DATA SHOWN start
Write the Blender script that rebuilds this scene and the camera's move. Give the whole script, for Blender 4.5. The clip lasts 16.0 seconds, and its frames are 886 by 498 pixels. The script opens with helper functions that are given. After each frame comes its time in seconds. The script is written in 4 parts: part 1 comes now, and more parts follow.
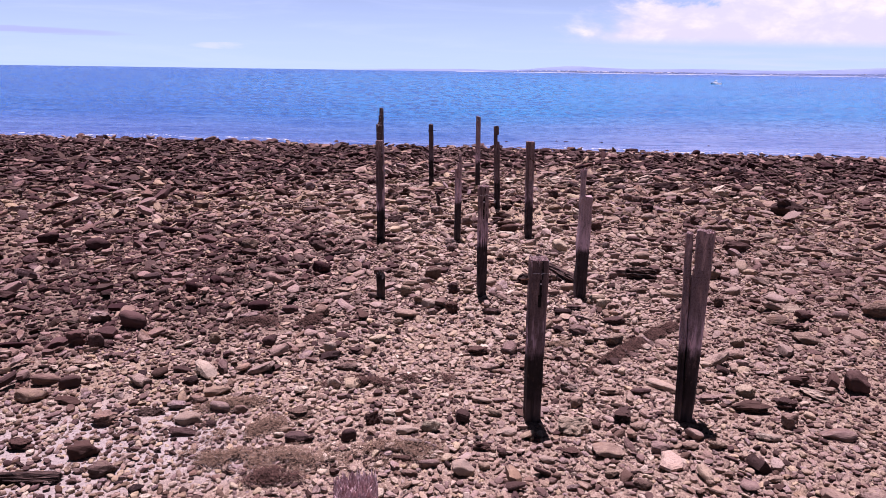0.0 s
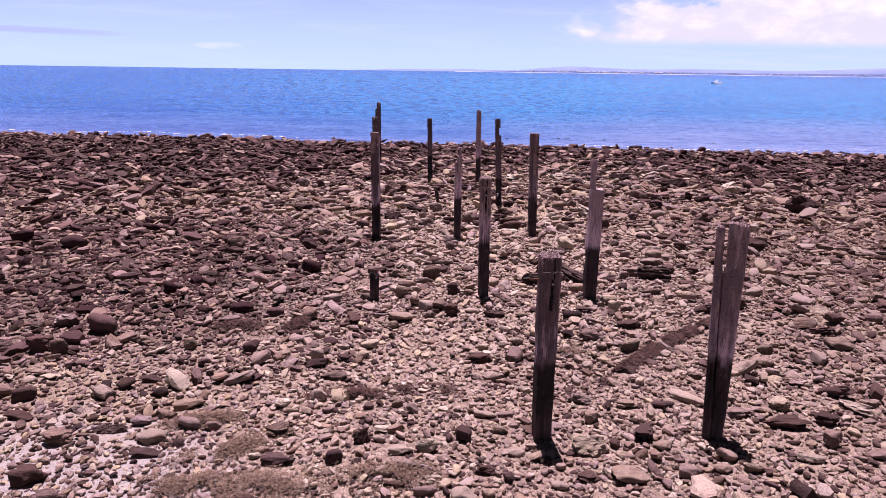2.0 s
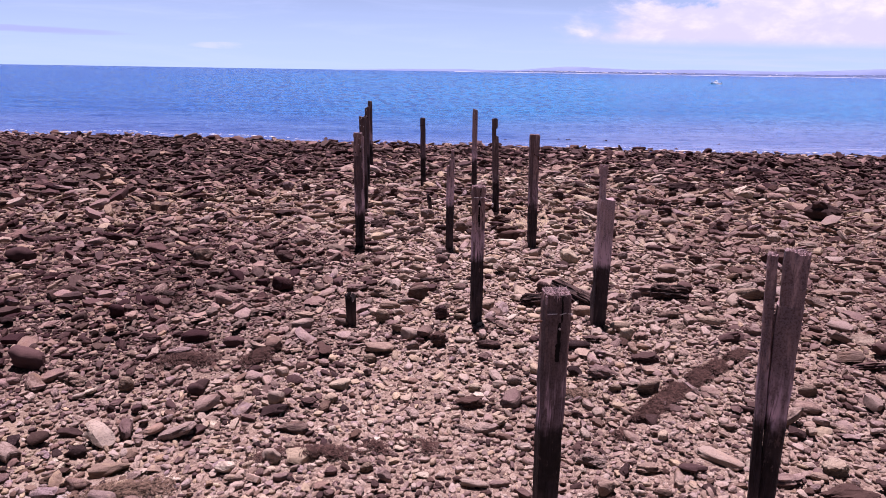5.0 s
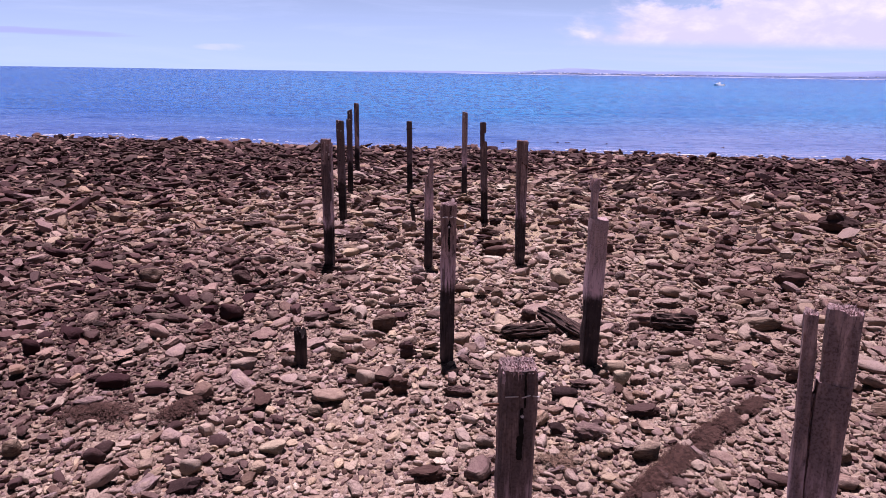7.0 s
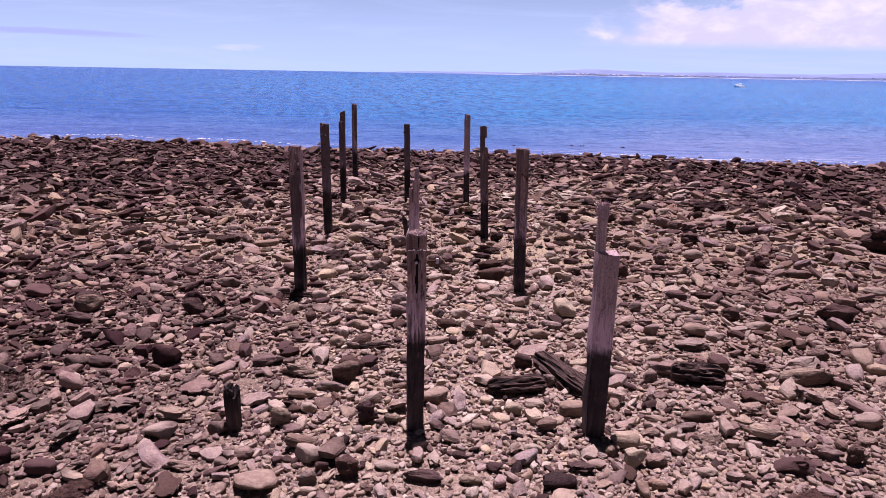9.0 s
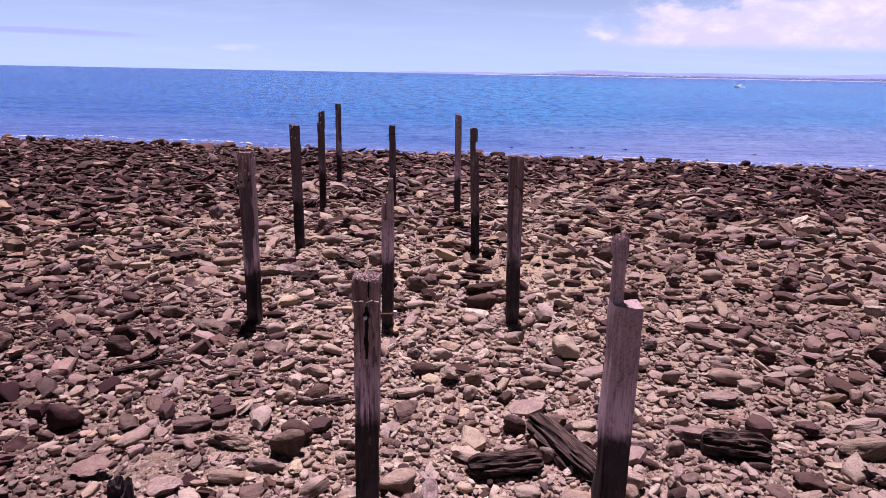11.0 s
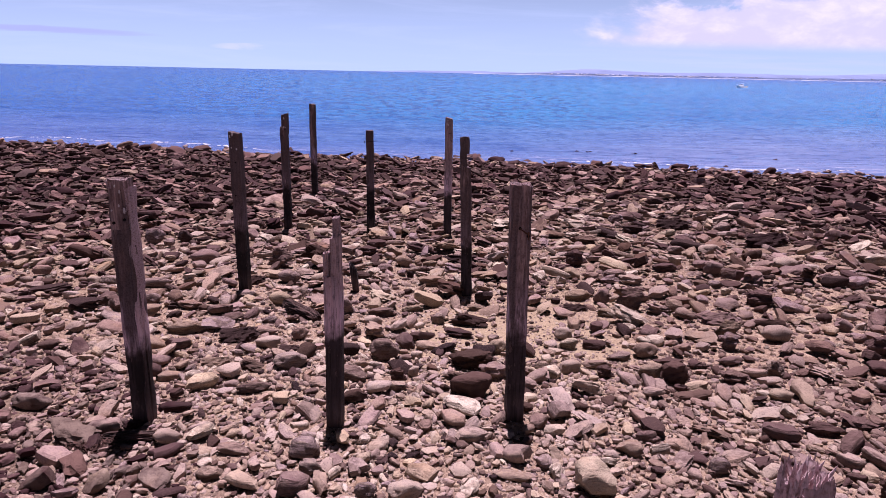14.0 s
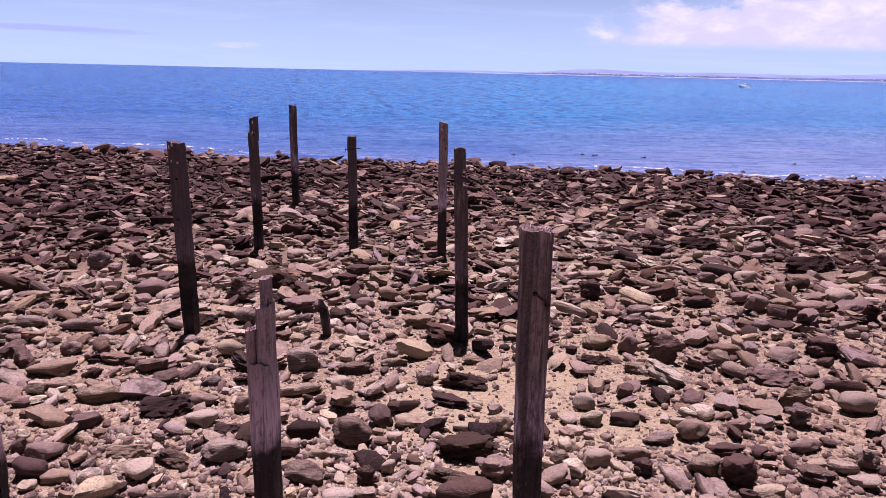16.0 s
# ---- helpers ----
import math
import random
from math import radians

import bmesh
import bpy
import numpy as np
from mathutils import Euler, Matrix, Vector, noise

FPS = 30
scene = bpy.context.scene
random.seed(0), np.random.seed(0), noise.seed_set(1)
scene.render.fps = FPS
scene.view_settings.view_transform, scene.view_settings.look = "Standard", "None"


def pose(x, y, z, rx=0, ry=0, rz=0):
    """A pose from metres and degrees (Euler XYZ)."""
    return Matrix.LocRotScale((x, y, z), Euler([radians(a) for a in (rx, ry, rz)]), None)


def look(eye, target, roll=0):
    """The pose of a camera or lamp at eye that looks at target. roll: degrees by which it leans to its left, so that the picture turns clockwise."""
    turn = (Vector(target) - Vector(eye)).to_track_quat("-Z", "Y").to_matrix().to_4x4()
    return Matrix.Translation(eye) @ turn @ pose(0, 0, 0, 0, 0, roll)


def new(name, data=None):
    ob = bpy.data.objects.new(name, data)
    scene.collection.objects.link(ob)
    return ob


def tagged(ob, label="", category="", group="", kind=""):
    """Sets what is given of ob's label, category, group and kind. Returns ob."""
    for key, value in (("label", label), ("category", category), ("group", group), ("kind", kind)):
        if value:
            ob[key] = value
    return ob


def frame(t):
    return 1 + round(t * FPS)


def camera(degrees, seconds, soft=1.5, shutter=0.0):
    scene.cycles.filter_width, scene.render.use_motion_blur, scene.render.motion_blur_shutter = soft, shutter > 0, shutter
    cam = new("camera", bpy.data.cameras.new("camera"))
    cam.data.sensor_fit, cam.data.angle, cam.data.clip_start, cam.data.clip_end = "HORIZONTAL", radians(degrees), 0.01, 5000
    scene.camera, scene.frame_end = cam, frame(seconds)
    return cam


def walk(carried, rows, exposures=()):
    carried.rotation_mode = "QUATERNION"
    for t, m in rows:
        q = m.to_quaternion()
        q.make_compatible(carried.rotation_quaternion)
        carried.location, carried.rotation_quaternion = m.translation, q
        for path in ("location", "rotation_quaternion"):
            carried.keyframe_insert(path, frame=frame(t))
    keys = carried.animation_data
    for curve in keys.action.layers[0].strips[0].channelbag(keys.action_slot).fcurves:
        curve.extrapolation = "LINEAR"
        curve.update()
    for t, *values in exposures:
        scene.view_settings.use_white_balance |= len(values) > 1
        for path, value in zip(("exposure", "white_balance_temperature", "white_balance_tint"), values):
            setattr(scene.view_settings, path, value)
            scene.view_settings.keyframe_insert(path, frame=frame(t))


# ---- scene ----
cam = camera(67.7, 16.0, soft=0.85)
PATH = [
    (0, (-0.863, 1.682, 3.666), (-0.825, 3.612, 3.144), 0.8),
    (1.5, (-0.854, 2.263, 3.459), (-0.814, 4.193, 2.938), 0.8),
    (2.5, (-0.802, 2.687, 3.371), (-0.764, 4.617, 2.849), 0.8),
    (3.5, (-0.757, 3.123, 3.331), (-0.716, 5.054, 2.809), 0.9),
    (6.3, (-0.408, 4.557, 3.286), (-0.365, 6.488, 2.766), 0.9),
    (7, (-0.197, 5.071, 3.272), (-0.162, 7.003, 2.755), 0.9),
    (8, (0.099, 5.857, 3.247), (0.099, 7.789, 2.732), 0.8),
    (9, (0.262, 6.645, 3.226), (0.249, 8.578, 2.71), 1.0),
    (11.3, (0.533, 8.475, 3.127), (0.523, 10.408, 2.612), 1.1),
    (12.5, (0.637, 9.549, 3.087), (0.626, 11.482, 2.572), 1.1),
    (13.5, (0.693, 10.487, 3.073), (0.685, 12.419, 2.556), 1.2),
    (14.5, (0.757, 11.378, 3.053), (0.747, 13.31, 2.536), 1.2),
    (15.2, (0.779, 12.0, 3.048), (0.771, 13.932, 2.528), 1.2),
    (16, (0.833, 12.796, 3.026), (0.823, 14.728, 2.507), 1.3),
]
walk(cam, [(t, look(eye, target, roll)) for t, eye, target, roll in PATH],
     exposures=[(0, 0.87, 6000, 42), (1.5, 0.94, 6000, 42), (3.5, 0.88, 6000, 42), (6.5, 0.77, 6000, 42), (16, 0.76, 6000, 42)])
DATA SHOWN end
_TO DO_. Copy every single line of the material above that holds "Vector".

_RESULT OF THE EXERCISE_.
from mathutils import Euler, Matrix, Vector, noise
    turn = (Vector(target) - Vector(eye)).to_track_quat("-Z", "Y").to_matrix().to_4x4()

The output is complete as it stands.